Redis Cloud Automates Database Upgrades
Redis Cloud has rolled out support for Redis 8.4 and introduced automatic database upgrades for its users. The move aims to reduce operational toil and human error for teams managing large-scale distributed caching and state. This reflects a broader trend in managed infrastructure toward greater automation and continuous improvement.
Manually upgrading database versions is a high-risk, high-toil task, especially in distributed systems where downtime can have cascading effects. Shifting this to a managed, automated process allows engineering teams to focus on application-level improvements rather than infrastructure maintenance. This move is part of a larger trend of abstracting away operational complexity, similar to the evolution of managed Kubernetes and serverless platforms. Historically, major Redis releases introduce significant new capabilities. For instance, Redis 7.0 brought in Redis Functions as a successor to Lua scripting, and enhanced ACLs for more granular security. Later, version 7.2 focused on AI and data-intensive applications by adding scalable search, vector similarity search (VSS), and auto-tiering to manage large datasets cost-effectively across memory and SSDs.

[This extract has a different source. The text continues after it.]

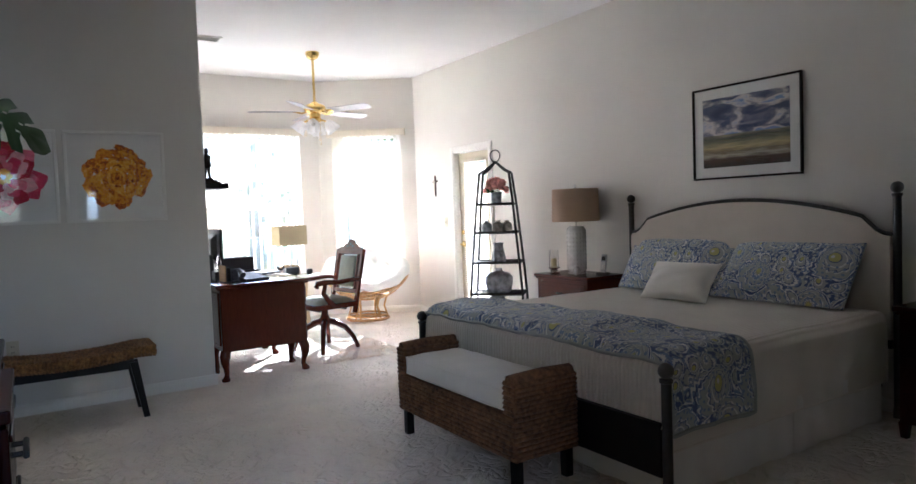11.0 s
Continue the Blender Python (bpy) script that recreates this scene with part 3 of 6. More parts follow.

For a platform like Redis Cloud, which competes with other managed services like Amazon ElastiCache and Google Cloud Memorystore, offering seamless, automated upgrades is a key differentiator. It directly addresses the operational pain points of scaling Redis, which include managing cluster configurations, ensuring high availability, and planning for version upgrades without disrupting service. The challenge in automating this process lies in ensuring state compatibility and performance consistency between versions. An automated upgrade must handle the complexities of in-flight transactions and differences in data structure persistence. For large-scale users, the operational risk shifts from manual human error to trusting the managed service's ability to handle these edge cases flawlessly. This automation of version management allows backend and infrastructure teams to treat their caching and data store layers more like a utility. The focus can then shift to leveraging new version features immediately, rather than spending weeks or months on upgrade planning and validation. This accelerates the adoption of new capabilities, such as potential performance improvements or new data structures in Redis 8.4.